Scripture of The Day
October 14, 2021

Jesus Christ the same yesterday, and to day, and for ever. (Hebrews 13:8)
For I am the Lord, I change not; (Malachi 3:6)

(excerpts from the testimony of Dr. David R Reagan)

I grew up in a church that believed God retired at the end of the First Century when the last apostle died. My church was legalistic and sectarian. We believed we were the one and only true church. We considered the rest of the so-called “Christian world” to be terribly deceived. We consigned them to hell and believed they deserved it because, after all, they didn’t agree with us.  We believed the Bible was the Word of God, but we did not believe in the God who was revealed in the Bible. Our God was a God of Nostalgia. He was the “Grand Old Man in the Sky.” He was a God who once performed mighty deeds in Old Testament and New Testament times – but who ran out of gas at the end of the First Century.

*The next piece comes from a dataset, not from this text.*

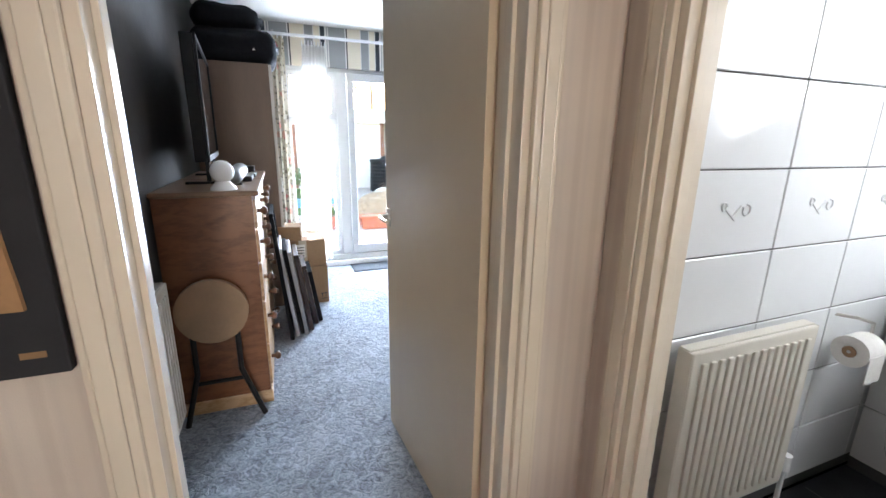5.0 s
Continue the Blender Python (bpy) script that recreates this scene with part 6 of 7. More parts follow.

He had gone into retirement. The age of miracles had ceased.  If I wanted to experience God, I had to go see a movie like the Ten Commandments, in Technicolor and Panavision, with a cast of thousands. I would sit there in awe as I witnessed Cecil B. DeMille recreate the miracles of God dividing the Red Sea, leading the Children of Israel with a cloud and feeding them with manna. I would drive home with goosebumps, yearning for such a God today – a God of power who was concerned about me and my problems. But I didn’t believe in such a God. My God was an impersonal God who had more important things to worry about than my problems. Furthermore, even if He were concerned, He couldn’t do anything because He no longer intervened in human affairs.

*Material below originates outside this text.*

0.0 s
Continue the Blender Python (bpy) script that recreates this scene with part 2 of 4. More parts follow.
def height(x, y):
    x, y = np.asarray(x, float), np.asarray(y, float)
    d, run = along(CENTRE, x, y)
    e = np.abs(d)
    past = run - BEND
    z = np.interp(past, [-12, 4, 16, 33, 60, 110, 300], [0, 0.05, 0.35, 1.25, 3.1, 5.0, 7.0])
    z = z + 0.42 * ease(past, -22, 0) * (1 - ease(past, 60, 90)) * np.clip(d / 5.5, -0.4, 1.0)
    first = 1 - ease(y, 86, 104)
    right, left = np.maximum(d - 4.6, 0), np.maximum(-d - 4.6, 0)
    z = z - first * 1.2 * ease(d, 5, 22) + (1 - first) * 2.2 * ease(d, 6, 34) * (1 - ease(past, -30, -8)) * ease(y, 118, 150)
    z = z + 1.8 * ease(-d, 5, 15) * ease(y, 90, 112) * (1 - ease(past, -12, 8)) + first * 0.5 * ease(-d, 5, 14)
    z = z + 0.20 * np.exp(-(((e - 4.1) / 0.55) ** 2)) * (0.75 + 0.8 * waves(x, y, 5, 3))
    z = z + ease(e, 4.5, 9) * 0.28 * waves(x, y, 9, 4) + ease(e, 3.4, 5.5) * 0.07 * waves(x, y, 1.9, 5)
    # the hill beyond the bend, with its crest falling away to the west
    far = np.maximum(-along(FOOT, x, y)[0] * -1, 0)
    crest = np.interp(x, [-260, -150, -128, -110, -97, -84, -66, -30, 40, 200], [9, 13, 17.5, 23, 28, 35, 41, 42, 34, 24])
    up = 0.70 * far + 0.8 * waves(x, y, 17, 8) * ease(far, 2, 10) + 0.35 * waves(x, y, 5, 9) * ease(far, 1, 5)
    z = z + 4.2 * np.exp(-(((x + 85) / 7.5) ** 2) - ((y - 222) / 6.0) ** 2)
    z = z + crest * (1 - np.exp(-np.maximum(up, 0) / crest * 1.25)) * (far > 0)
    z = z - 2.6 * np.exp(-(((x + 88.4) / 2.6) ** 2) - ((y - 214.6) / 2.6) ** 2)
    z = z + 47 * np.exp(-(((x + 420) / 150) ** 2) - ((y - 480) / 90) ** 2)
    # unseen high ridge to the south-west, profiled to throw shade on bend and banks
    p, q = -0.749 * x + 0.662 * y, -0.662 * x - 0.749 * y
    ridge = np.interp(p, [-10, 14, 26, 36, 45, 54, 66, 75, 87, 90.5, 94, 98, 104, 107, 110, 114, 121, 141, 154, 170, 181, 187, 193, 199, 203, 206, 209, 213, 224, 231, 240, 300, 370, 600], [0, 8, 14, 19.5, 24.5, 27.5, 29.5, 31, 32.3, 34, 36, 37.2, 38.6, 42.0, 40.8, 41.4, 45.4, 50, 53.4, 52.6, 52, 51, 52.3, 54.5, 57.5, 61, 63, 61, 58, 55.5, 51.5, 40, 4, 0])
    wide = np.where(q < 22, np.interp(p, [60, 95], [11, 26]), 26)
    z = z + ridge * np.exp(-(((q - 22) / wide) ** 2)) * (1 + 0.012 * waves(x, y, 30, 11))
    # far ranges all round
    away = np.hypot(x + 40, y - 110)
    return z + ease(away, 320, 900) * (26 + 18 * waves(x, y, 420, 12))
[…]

My church had rejected more than the power of God. We had set aside the whole realm of the supernatural. We did not believe in demons or angels. They too had retired at the end of the First Century. We knew nothing about spiritual warfare. We thought our battle was with flesh and blood. We knew nothing about the power of the Word, the power of prayer or the power of the Name of Jesus. Our faith was all past tense – directed at the Cross. Our faith did not relate to the present or the future.

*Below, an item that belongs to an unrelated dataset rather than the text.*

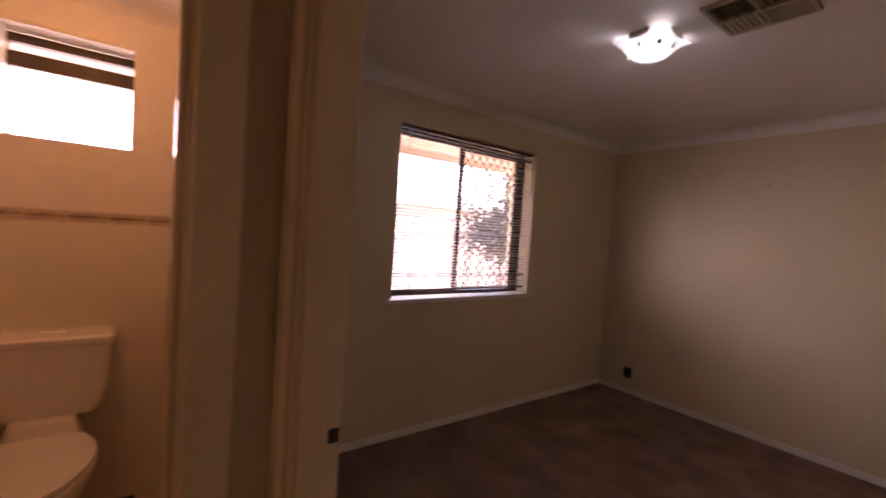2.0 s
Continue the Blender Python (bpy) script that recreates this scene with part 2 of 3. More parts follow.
# ---- the plan, in metres ----
WX, BWX, OUT = -1.826, -1.806, -2.09      # wet rooms' and bedroom's west wall, its outer face
BF, WET, TOP, TT = 0.03, 0.10, 2.46, 2.392         # floor of bedroom and of the other rooms, ceiling, lower ceiling of the toilet
BN, BE, BS = 3.60, 0.888, 0.003             # bedroom's north, east and south walls
TN, TS = -0.106, -1.03                    # toilet's north and south walls
HW = -0.16                                # hall's west wall
JX, DN, DS = -0.09, -0.093, -1.14         # west jambs of both doors; hall faces of the north and south walls
SY, EX, BT = -2.752, 0.645, -1.24         # bathroom's south, east and north walls
HE = 2.3                                  # end of the hall
BWIN = (1.082, 2.405, 0.998, 2.176)
TWIN = (-0.775, -0.328, 1.740, 2.202)
AWIN = (-2.458, -1.462, 1.742, 2.222)


def wall_x(x0, x1, y0, y1, z0, z1, holes):
    """A wall along y with holes (y0, y1, z0, z1), in order along y."""
    bs, at = [], y0
    for a, b, c, d in holes:
        bs += [(x0, at, z0, x1, a, z1), (x0, a, z0, x1, b, c), (x0, a, d, x1, b, z1)]
        at = b
    return cubes(*[b for b in bs if b[5] - b[2] > 0.001], (x0, at, z0, x1, y1, z1))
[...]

Regarding the present, our attitude was that God had given us a rule book and minds. We were to follow the rules and use our minds to cope rationally with the problems of life. Our faith did not relate to the future because we ignored God’s Prophetic Word. Also, we were caught up in works salvation, and therefore we were all uncertain about our eternal destiny. The future was unknown. We tried not to think about it

Another aspect of our rejection of the supernatural was our treatment of the Holy Spirit. We mainly ignored the Spirit. Our preachers felt that any emphasis on the Spirit would lead to “dangerous emotionalism.” The Holy Spirit was the great taboo topic of our fellowship.  I have found over the past 40 years of ministry that many professing Christians are in the same box I was in for many years, specializing in limiting God. I came to understand that God has never changed – that the miracle-working God of the Bible is the God of today and that His Holy Spirit is still active in the lives of believers, gifting them to serve our Lord and Savior.